In April seed pods the size of black plums dangled from the bare branches of the jacaranda we had just planted in the heart of our garden. Would they drop eventually, we wondered? These dark ornaments were … well, ugly to our eyes. We worried too that — even though we’d purposely chosen a sapling with multiple trunks to create the effect of a copse instead of a lone tree – it might split. But what could we do now? Just trust in the nurseryman’s confidence in a tree’s capacity to heal itself and twice a week nurse it with buckets full of water, as precious in this drought as wine.
All spring we watched like new parents as lengthening days untied the knots of green nubs that formed on the jacaranda’s branches and unfurled feathery fronds. The seed pods hung there still, dusty black spades amidst the green froth. Would they ever drop? Should I prune them? But I don’t want to weed, rake, and trim nature right out of the garden. Sometimes when we try to beautify a landscape, we expunge wild processes we don’t understand. If I cut off the seed pods, would I cut off some vital service to the tree? A dozen websites and gardening books ignored my question but cautioned me not to expect blooms this first year. What cause for rejoicing then, like a baby’s first steps, when I noticed tiny buds in June. As if the jacaranda knew the myth of flowers blossoming on a magical fern deep in the Polish forest, a purple cloud bloomed to crown our garden. Yet even this halo could not hide the devil’s paws clutching last year’s dead limbs. Would they ever drop?

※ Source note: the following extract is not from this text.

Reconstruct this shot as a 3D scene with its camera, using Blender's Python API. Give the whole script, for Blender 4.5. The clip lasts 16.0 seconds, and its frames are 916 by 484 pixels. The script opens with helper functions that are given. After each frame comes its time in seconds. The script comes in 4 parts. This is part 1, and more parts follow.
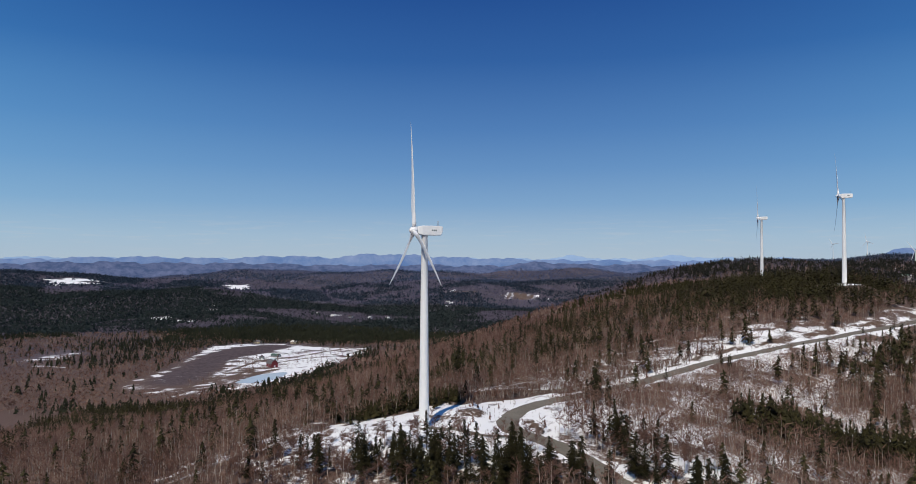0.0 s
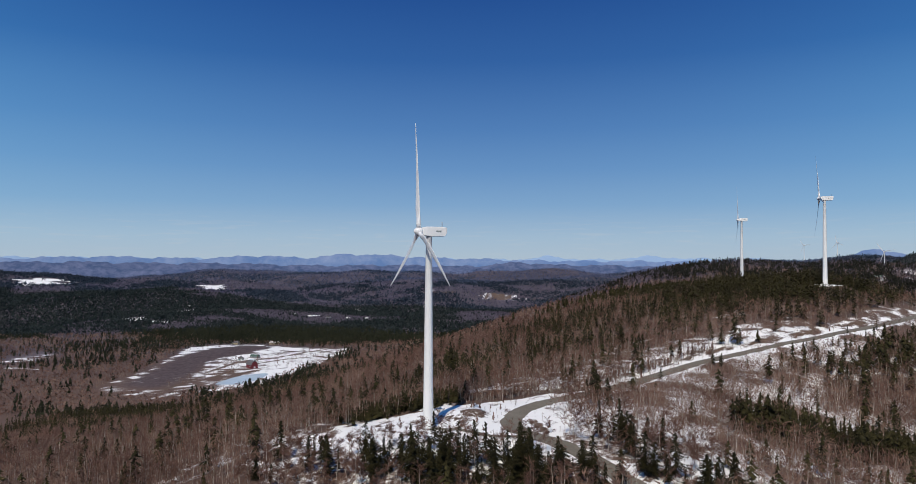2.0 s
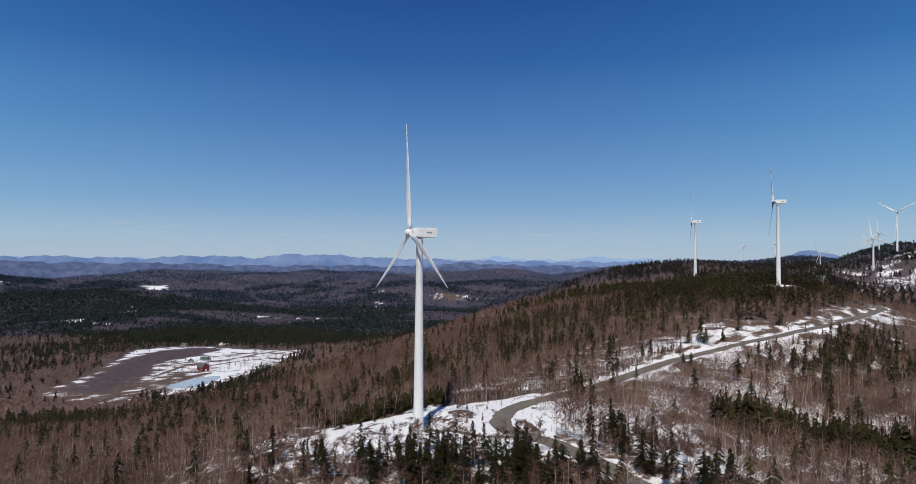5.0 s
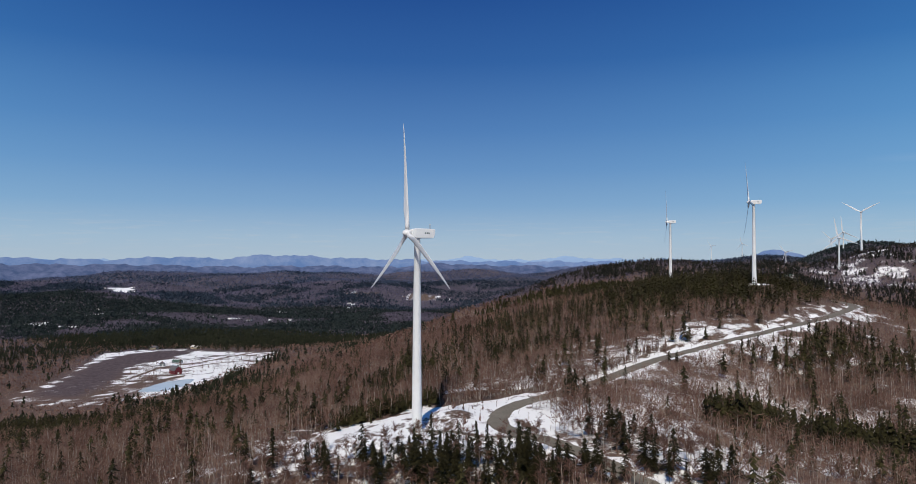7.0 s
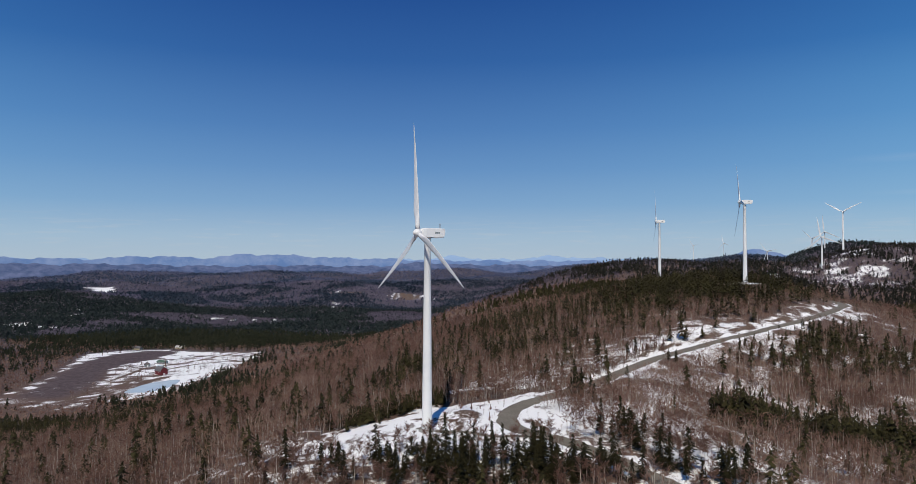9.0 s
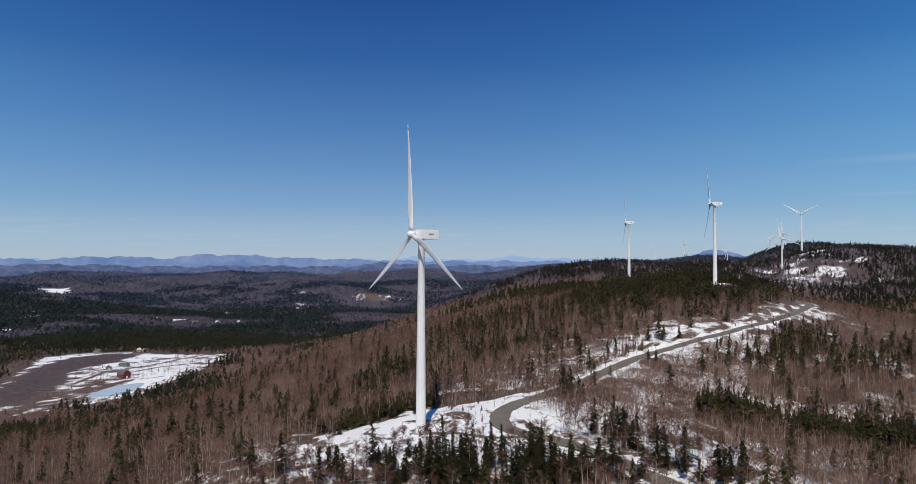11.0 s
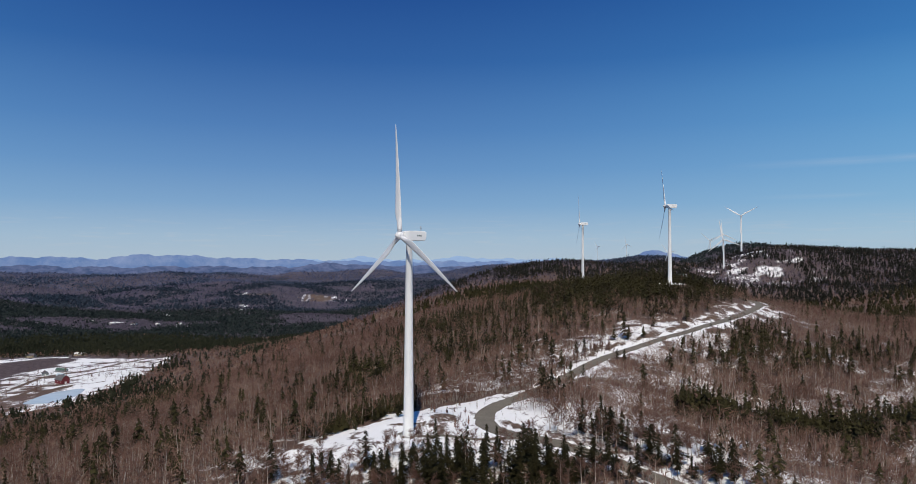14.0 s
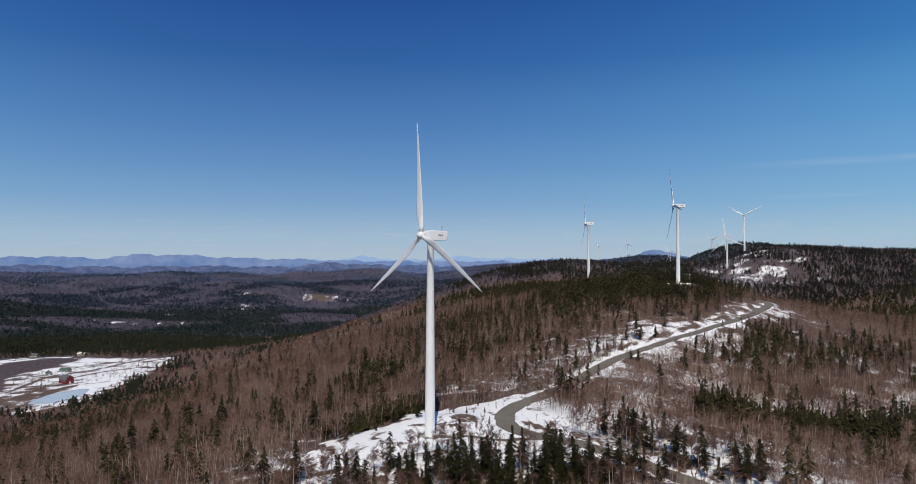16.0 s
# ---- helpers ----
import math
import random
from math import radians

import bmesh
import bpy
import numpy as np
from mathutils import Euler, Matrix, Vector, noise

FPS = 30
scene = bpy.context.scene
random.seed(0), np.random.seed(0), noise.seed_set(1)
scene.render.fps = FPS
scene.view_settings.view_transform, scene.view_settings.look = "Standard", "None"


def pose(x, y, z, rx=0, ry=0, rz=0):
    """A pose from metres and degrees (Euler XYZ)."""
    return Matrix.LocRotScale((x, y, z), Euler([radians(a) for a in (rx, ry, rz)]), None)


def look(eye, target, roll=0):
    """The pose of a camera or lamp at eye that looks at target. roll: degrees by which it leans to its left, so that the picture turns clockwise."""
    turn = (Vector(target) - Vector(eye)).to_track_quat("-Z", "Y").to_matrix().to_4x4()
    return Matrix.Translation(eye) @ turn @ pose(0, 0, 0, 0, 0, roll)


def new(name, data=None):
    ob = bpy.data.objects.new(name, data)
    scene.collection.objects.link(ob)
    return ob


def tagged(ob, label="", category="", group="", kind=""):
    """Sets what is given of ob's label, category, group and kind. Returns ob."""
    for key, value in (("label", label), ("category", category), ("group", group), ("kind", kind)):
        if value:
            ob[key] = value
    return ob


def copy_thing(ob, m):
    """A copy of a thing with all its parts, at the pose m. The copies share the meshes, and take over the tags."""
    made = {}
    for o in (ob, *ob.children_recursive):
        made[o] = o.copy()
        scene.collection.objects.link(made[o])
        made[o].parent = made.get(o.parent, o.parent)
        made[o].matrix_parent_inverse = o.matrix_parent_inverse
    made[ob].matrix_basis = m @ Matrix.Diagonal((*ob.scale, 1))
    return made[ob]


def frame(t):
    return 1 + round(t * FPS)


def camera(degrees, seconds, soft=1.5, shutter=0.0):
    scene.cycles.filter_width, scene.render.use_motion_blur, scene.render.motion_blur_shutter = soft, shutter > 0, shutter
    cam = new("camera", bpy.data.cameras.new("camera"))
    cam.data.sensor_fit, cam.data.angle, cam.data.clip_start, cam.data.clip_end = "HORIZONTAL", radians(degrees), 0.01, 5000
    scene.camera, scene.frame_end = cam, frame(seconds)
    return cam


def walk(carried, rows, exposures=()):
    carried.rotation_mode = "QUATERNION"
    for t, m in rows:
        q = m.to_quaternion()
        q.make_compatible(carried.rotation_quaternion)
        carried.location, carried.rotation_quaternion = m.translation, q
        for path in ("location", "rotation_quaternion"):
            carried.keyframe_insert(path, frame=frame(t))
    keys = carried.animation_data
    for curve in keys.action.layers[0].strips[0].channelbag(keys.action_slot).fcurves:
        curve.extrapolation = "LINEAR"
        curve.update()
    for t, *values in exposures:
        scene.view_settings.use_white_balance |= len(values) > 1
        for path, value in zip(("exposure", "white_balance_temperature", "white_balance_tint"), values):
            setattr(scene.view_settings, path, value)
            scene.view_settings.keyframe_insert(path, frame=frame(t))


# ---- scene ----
cam = camera(66.0, 16.0, 0.5)
PATH = [
    (0, (-2.155, 0.631, 67.114), (-2.457, 2.608, 67.159), 0.1),
    (0.5, (-4.896, -0.273, 67.207), (-5.179, 1.706, 67.252), 0.2),
    (1, (-7.756, -1.054, 67.301), (-8.019, 0.928, 67.347), 0.2),
    (1.5, (-10.666, -1.607, 67.35), (-10.912, 0.377, 67.396), 0.2),
    (2, (-13.428, -1.911, 67.367), (-13.661, 0.075, 67.413), 0.2),
    (2.5, (-16.114, -2.015, 67.402), (-16.335, -0.028, 67.449), 0.2),
    (3, (-18.835, -2.153, 67.45), (-19.043, -0.165, 67.497), 0.2),
    (3.5, (-21.575, -2.404, 67.501), (-21.766, -0.413, 67.547), 0.3),
    (4, (-24.507, -2.703, 67.568), (-24.669, -0.71, 67.615), 0.3),
    (4.5, (-27.597, -3.102, 67.644), (-27.726, -1.107, 67.69), 0.4),
    (5, (-30.667, -3.408, 67.72), (-30.751, -1.41, 67.767), 0.3),
    (7.5, (-44.426, -3.895, 67.833), (-44.414, -1.896, 67.881), 0.1),
    (8, (-47.182, -3.769, 67.831), (-47.157, -1.769, 67.878), 0.1),
    (10.5, (-61.968, -2.75, 68.39), (-61.848, -0.754, 68.436), 0.1),
    (11, (-65.149, -2.633, 68.461), (-64.992, -0.64, 68.508), 0.1),
    (11.5, (-68.435, -2.435, 68.558), (-68.238, -0.445, 68.605), 0.0),
    (12, (-71.503, -2.089, 68.656), (-71.272, -0.103, 68.704), 0.0),
    (12.5, (-74.377, -1.57, 68.767), (-74.117, 0.412, 68.814), 0.0),
    (13, (-77.135, -0.909, 68.867), (-76.852, 1.07, 68.915), 0.1),
    (13.5, (-79.858, -0.194, 68.916), (-79.555, 1.783, 68.963), 0.1),
    (14, (-82.578, 0.55, 68.907), (-82.261, 2.524, 68.955), 0.1),
    (14.5, (-85.088, 1.4, 68.886), (-84.761, 3.372, 68.933), 0.1),
    (15, (-87.366, 2.235, 68.889), (-87.038, 4.208, 68.936), 0.1),
    (15.5, (-89.334, 2.868, 68.928), (-89.011, 4.841, 68.975), 0.1),
    (16, (-90.939, 3.23, 68.972), (-90.62, 5.204, 69.019), 0.1),
]
walk(cam, [(t, look(eye, target, roll)) for t, eye, target, roll in PATH])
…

It is November now. With carapaces hard as glass, the pods hang there still, but I notice they have opened – just barely opened like a rotten oyster loathe to let go its pearls. The tree-given desire for life even in such tiny pips as a jacaranda’s seeds is enough to pry open the possessive lover’s door. The pods may never drop, but it seems the seeds have found their way to earth and (we may hope) rebirth.